Exercise objective
Locate each line with the string "that" in the listing below and copy it.

▬▬▬▬▬▬▬▬▬▬

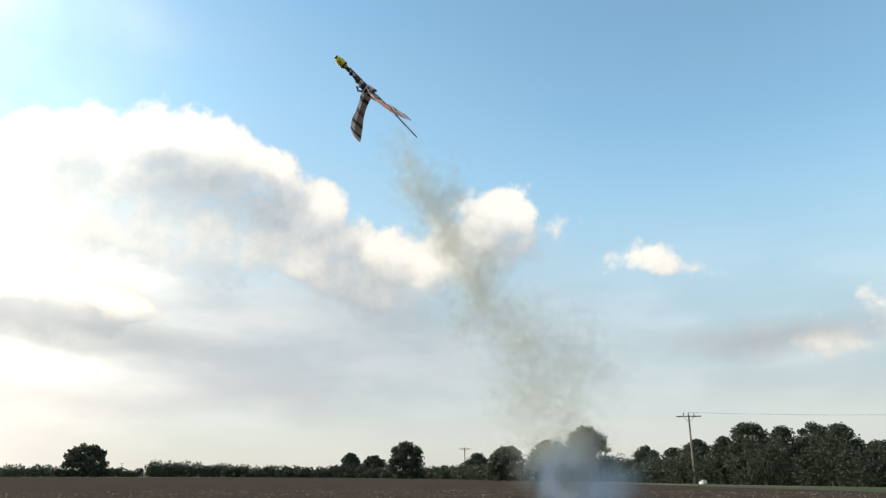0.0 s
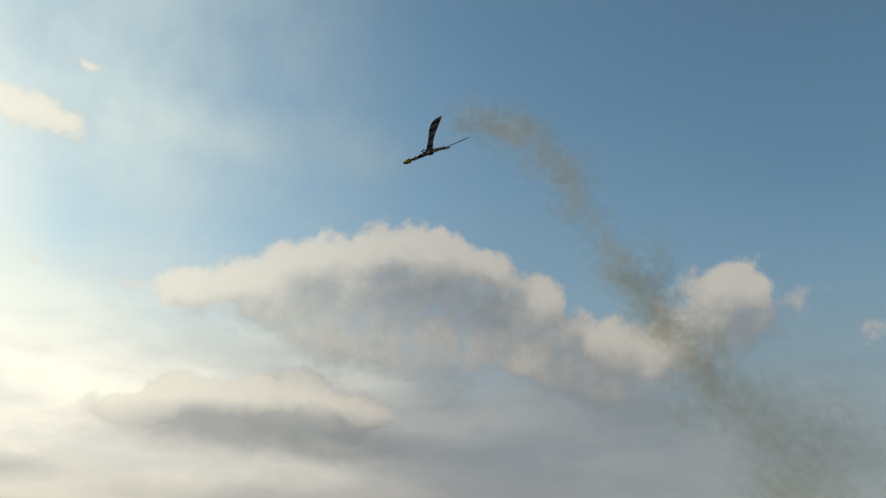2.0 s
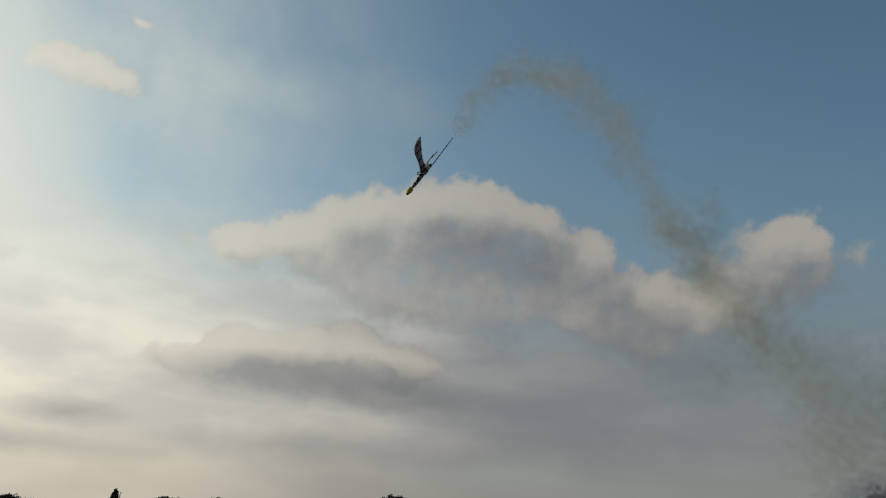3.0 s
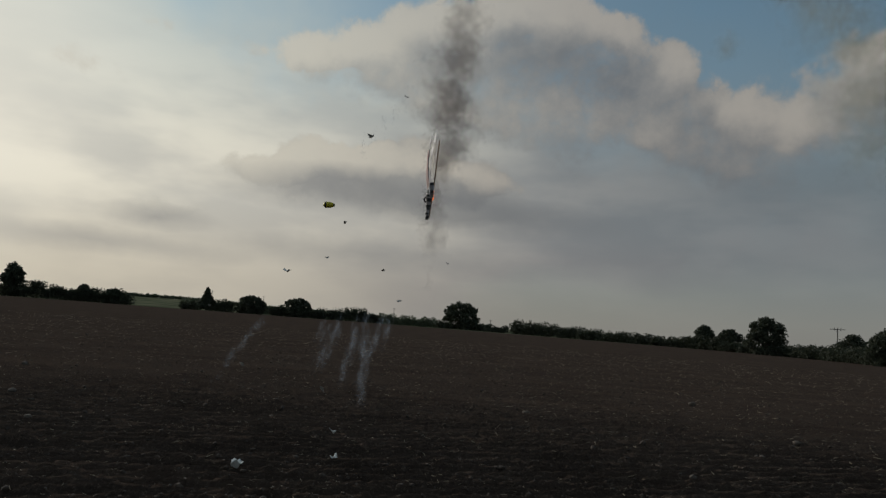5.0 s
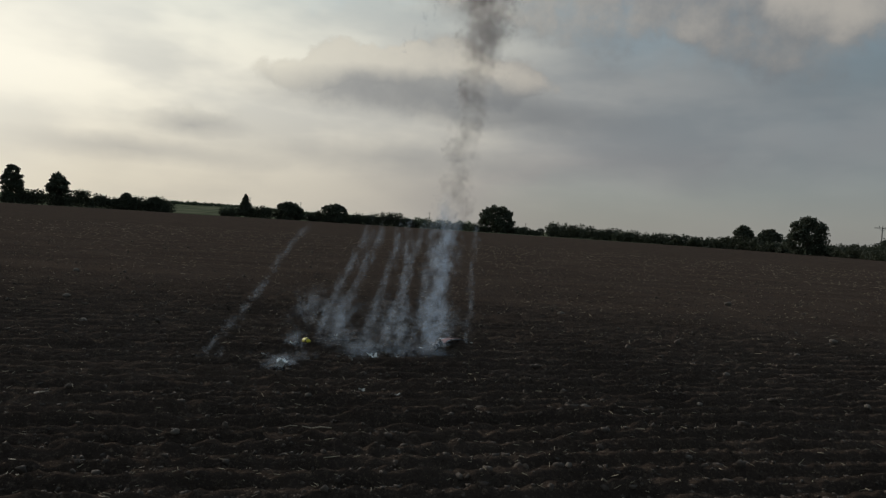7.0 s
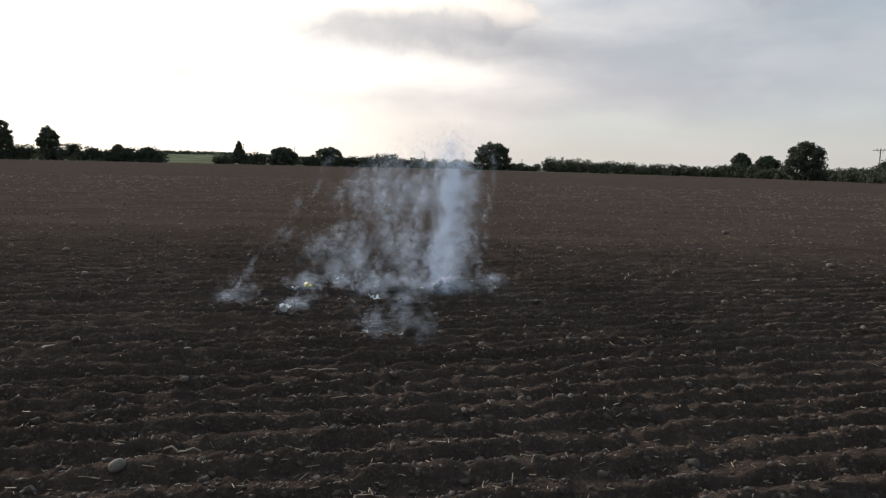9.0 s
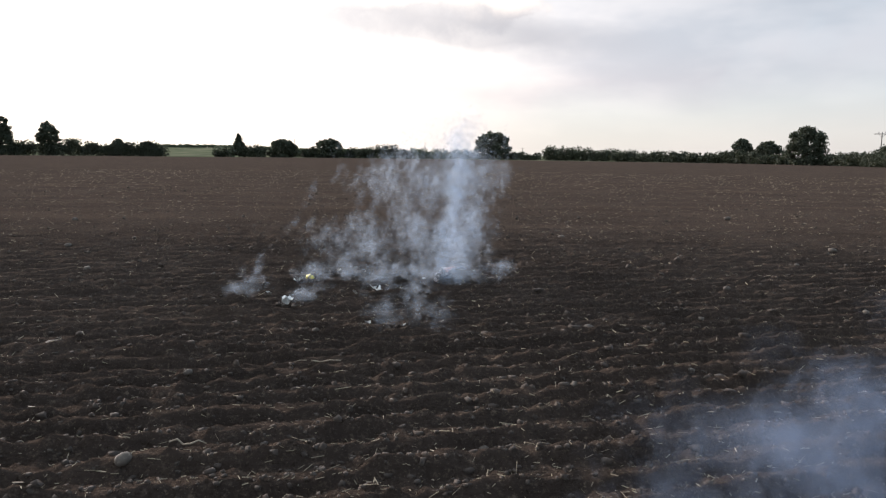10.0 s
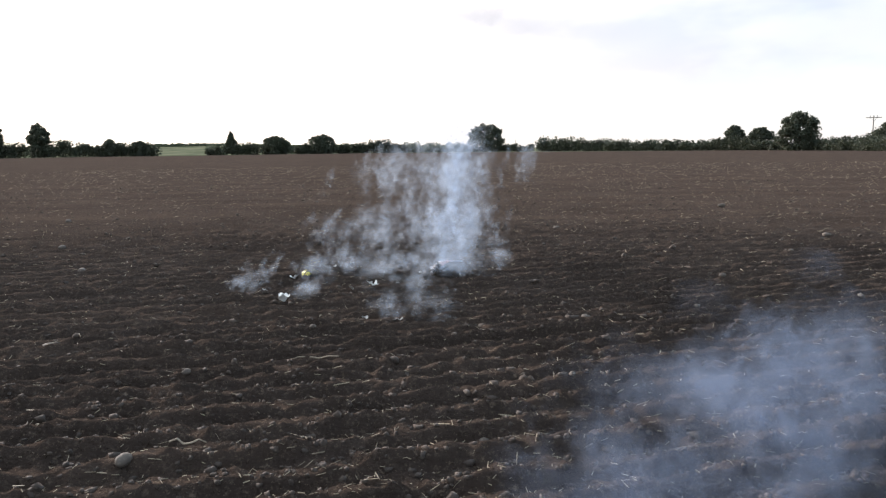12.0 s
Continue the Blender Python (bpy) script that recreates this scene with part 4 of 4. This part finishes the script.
def lay_streaks():
    """White streaks left by the falling pieces, which spread as they drift."""
    lines = [((-2.62, 7.9), (-12.1, -0.7), 8.9, 5.0), ((-1.75, 9.3), (-7.4, -0.7), 9.6, 5.2), ((-1.05, 8.9), (-4.9, -0.6), 9.4, 5.0), ((-0.85, 9.3), (-3.2, -0.5), 9.6, 5.1),
             ((-0.45, 9.6), (-2.2, -0.5), 9.8, 5.2), ((-1.45, 8.9), (-6.2, -0.6), 9.4, 5.05), ((0.25, 9.8), (1.35, 0.1), 10.0, 5.8), ((-0.62, 9.0), (-4.1, -0.6), 9.5, 4.9)]
    for j, (foot, (az, el), d, t) in enumerate(lines):
        a, b = on_ground(*foot, 0.12), toward(az, el, d)
        n = 16
        for i in range(n):
            f = (i + 0.3) / (n - 0.4)
            if j in (0, 6) and i % 2:
                continue
            p = a.lerp(b, f) + Vector(SMOKE_RNG.normal(size=3) * 0.03)
            shift = Vector((0.05 + 0.10 * f, 0.05, 0.0))
            fade = Vector((0.35 + 0.3 * f, 0.25, 0.1 + 0.12 * f)) + Vector(SMOKE_RNG.normal(size=3) * 0.2)
            birth = t - 0.25 + 0.6 * (1 - f)
            first = streak if j not in (6,) else streak[:2]
            puff(first[(i + j) % len(first)], [(birth, p), (7.5, p + shift), (9.5, p + shift + fade * 0.45), (12.0, p + shift + fade)], "white smoke streak trailing a fallen star", "streak smoke", b - a)
            if 1 <= j <= 5 and i % 3 == 0:
                q = p + Vector(SMOKE_RNG.normal(size=3) * 0.14)
                puff(streak_wide[(i + j) % 4], [(6.6 + 0.1 * i, q + shift), (9.5, q + shift + fade * 0.6), (12.0, q + shift + fade * 1.2)], "white smoke streak trailing a fallen star", "streak smoke", b - a)


def lay_ground_smoke():
    """The bluish column over the wreck and the low puffs round the fallen scraps."""
    for i in range(9):
        f = i / 8
        p = Vector((-0.24 + 0.16 * f, 9.1 + 0.2 * f, 0.12 + 1.62 * f))
        birth = 5.72 + 0.6 * (1 - f)
        late = p + Vector((0.10 + 0.10 * f, 0.05, 0.03))
        puff(column[i % 3], [(birth, p), (7.5, p + Vector((0.03, 0, 0.02))), (9.5, late), (12.0, late + Vector((0.08, 0.1, 0.0)))], "bluish white smoke column over the wreck", "wreck smoke")
        start = Vector((p.x, p.y, -0.7))
        wide_at = p + Vector((0.16 + 0.3 * SMOKE_RNG.rand(), 0.1, 0.0))
        puff(column_wide[i % 3], [(7.3 + 0.15 * i, p), (9.3, wide_at), (12.0, wide_at + Vector((0.12, 0.12, 0.02)))], "bluish white smoke column over the wreck", "wreck smoke")
    low = [(-2.55, 7.98, 6.6, 0.35, 0), (-1.95, 9.0, 6.3, 0.3, 1), (-1.85, 8.95, 6.9, 0.45, 2), (-1.75, 7.6, 5.9, 0.2, 3), (-1.45, 9.1, 6.6, 0.45, 0), (-1.15, 8.9, 6.2, 0.4, 1), (-0.95, 8.7, 5.9, 0.4, 2), (-0.65, 9.0, 6.4, 0.45, 3),
           (-0.4, 9.1, 6.3, 0.3, 0), (-0.1, 9.1, 6.4, 0.2, 1), (0.2, 9.2, 6.9, 0.35, 2), (0.55, 9.4, 7.7, 0.5, 3), (-0.75, 6.75, 7.0, 0.15, 0), (-0.4, 6.6, 7.6, 0.2, 1), (-0.55, 8.1, 6.8, 0.25, 2), (-1.0, 9.5, 7.0, 0.5, 3), (-0.6, 9.5, 7.2, 0.6, 0), (-1.6, 9.5, 7.2, 0.5, 1)]
    for i, (x, y, t, up, k) in enumerate(low):
        p = on_ground(x, y, -0.35)
        q = on_ground(x, y, 0.05)
        r = q + Vector((0.12, 0.08, 0.12 * up + 0.02))
        puff(streak_wide[k] if y < 7.0 else ground_puff[k], [(t, p), (t + 0.7, q), (9.4, r), (12.0, r + Vector((0.10, 0.10, 0.10 * up)))], "low white smoke puff over a smoking scrap", "ground smoke")


def lay_drift():
    """Launch smoke that drifts into the foreground in the last seconds."""
    spots = [(1.15, 3.05, 0.12), (1.45, 3.3, 0.3), (1.75, 3.1, 0.2), (2.05, 3.3, 0.38), (1.6, 2.9, 0.05), (2.3, 3.1, 0.2), (1.35, 3.5, 0.36), (1.9, 3.6, 0.42), (2.45, 3.5, 0.3), (2.0, 2.9, 0.1), (0.95, 2.85, 0.0), (1.7, 3.5, 0.15), (2.3, 3.9, 0.45), (0.7, 2.75, -0.05)]
    for i, (x, y, z) in enumerate(spots):
        q = Vector((x, y, z + 0.05))
        h = q + Vector((0.42, -0.40, -0.2))
        start = q + Vector((2.4, -2.2, -0.9))
        puff(drift_puff[i % 3], [(7.6, start), (9.3, h), (10.5, q + Vector((0.1, -0.08, -0.03))), (12.0, q + Vector((-0.12, 0.1, 0.07)))], "pale blue smoke drifting low over the near soil", "drifting smoke")


lay_trail()
lay_burst()
lay_streaks()
lay_ground_smoke()
lay_drift()


# ---- what moves ----


def turned(p, i):
    return Matrix.Translation(p) @ pose(0, 0, 0, 0, 0, (i * 67) % 360)


def motions():
    walk(glider, [(t, axes(p, x, z)) for t, p, x, z in FLIGHT])
    for side, wing in WINGS:
        rows = []
        for t, fold, flap in ((0.0, 0, 0), (3.7, 0, 0), (4.6, 34, -8), (5.3, 52, -14), (6.2, 54, -14), (6.5, 72, -24), (7.0, 72, -24), (12.0, 72, -24)):
            rows.append((t, Matrix.Translation((-ROOT, 0, 0)) @ pose(0, 0, 0, side * flap, 0, side * fold) @ Matrix.Translation((ROOT, 0, 0))))
        walk(wing, rows)
    carried = [(t, axes(p, x, z)) for t, p, x, z in FLIGHT if t <= 3.5]
    spot = on_ground(-1.88, 9.3, 0.05)
    last = carried[-1][1]
    side = last.to_3x3().to_4x4()
    walk(nose_cap, carried + [(3.6, Matrix.Translation((0.37, 11.0, 5.72)) @ side), (4.3, Matrix.Translation((-0.7, 10.6, 5.0)) @ side @ pose(0, 0, 0, 0, 80, 30)),
                              (5.3, Matrix.Translation((-1.46, 10.0, 2.35)) @ side @ pose(0, 0, 0, 20, 150, 50)), (6.0, Matrix.Translation((-1.80, 9.6, 1.02)) @ side @ pose(0, 0, 0, 60, 190, 80)),
                              (6.5, Matrix.Translation((-1.86, 9.4, 0.36)) @ pose(0, 0, 0, 40, 30, 110)), (6.7, Matrix.Translation(spot) @ pose(0, 0, 0, 10, 0, 130)), (6.8, Matrix.Translation(spot) @ pose(0, 0, 0, 10, 0, 130)), (12.0, Matrix.Translation(spot) @ pose(0, 0, 0, 10, 0, 130))])
    rng = np.random.RandomState(31)
    ride = {t: axes(p, x, z) for t, p, x, z in FLIGHT}
    for i, (ob, (x, y, t, kind)) in enumerate(zip(scraps, LANDING)):
        a = on_ground(x, y, 0.03)
        spin = pose(0, 0, 0, 0, 0, float(rng.uniform(0, 360)))
        wait = Matrix.Translation((x, y, -3.0)) @ spin
        rows = [(0.0, wait), (3.567, wait), (3.6, wait)]
        top = BURST + Vector((0.35 * (x - 0.2), 0.3 * (y - 10.8), 0.5 - 0.2 * (i % 3)))
        rows += [(3.634, Matrix.Translation(BURST) @ spin), (4.1, Matrix.Translation(top) @ spin @ pose(0, 0, 0, 60, 40, 0)), (t - 0.45, Matrix.Translation(a) @ spin), (t - 0.35, Matrix.Translation(a) @ spin), (12.0, Matrix.Translation(a) @ spin)]
        walk(ob, rows)
    for i, ob in enumerate(flames + sparks):
        small = i >= len(flames)
        wait = Matrix.Translation((0.3, 11.0, -3.0))
        rows = [(0.0, wait), (3.5, wait), (3.534, wait)]
        hold = ride[3.5]
        way = Vector(rng.normal(size=3))
        tail = i % 4 == 0 and not small
        if tail:
            seat = hold @ Vector((-0.95 - 0.2 * rng.rand(), -0.62, 0.2))
            p1, p2 = seat + 0.06 * way, seat + 0.07 * way + Vector((0.1, 0, -0.12))
        else:
            p1 = Vector((0.36, 11.05, 5.88)) + way * 0.05 + Vector((-0.05, 0, -0.1))
            p2 = Vector((0.20, 10.9, 5.42)) + way * (0.16 if small else 0.09) + Vector((-0.06, 0, -0.22 * rng.rand()))
        gone = p2 + Vector((way.x * 0.7 - 0.5, way.y * 0.4 - 0.6, -1.6 + 0.8 * way.z))
        rows += [(3.567, Matrix.Translation(p1.lerp(hold.translation, 0.5))), (3.6, Matrix.Translation(p1)), (3.7, Matrix.Translation(p2) @ pose(0, 0, 0, 20 * way.x, 20 * way.y, 0))]
        if small:
            low = Vector((gone.x * 1.1, gone.y * 0.97, -0.8))
            end = 4.84 + 0.12 * (i % 4)
            rows += [(4.4, Matrix.Translation(gone)), (end, Matrix.Translation(low)), (5.4, Matrix.Translation(low)), (12.0, Matrix.Translation(low))]
        else:
            seat = Vector((-0.44 - 0.16 * (i / len(flames)), 0, 0.005))
            rows += [(t, Matrix.Translation(ride[t] @ seat)) for t in (4.3, 4.8, 5.3, 5.5, 6.0)]
            low = Vector((-0.16, 9.1, -0.6))
            rows += [(6.22, Matrix.Translation(low)), (6.5, Matrix.Translation(low)), (12.0, Matrix.Translation(low))]
        walk(ob, rows)
    step = 1 / 30
    for i, (ob, rows, way) in enumerate(PUFFS):
        lean = way.to_track_quat("Z", "Y").to_matrix().to_4x4() if way else Matrix.Identity(4)
        t0, p0 = rows[0]
        keys = [(t, Matrix.Translation(p) @ lean @ pose(0, 0, 0, 0, 0, (i * 67) % 360 + 4 * (t - t0))) for t, p in rows]
        if t0 > 0.0:
            wait = Matrix.Translation(below(p0)) @ lean @ pose(0, 0, 0, 0, 0, (i * 67) % 360)
            keys = [(0.0, wait), (t0 - 2 * step, wait), (t0 - step, wait), keys[0], (t0 + step, keys[0][1])] + keys[1:]
        walk(ob, keys)


motions()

▬▬▬▬▬▬▬▬▬▬

Answer
Continue the Blender Python (bpy) script that recreates this scene with part 4 of 4. This part finishes the script.
    """Launch smoke that drifts into the foreground in the last seconds."""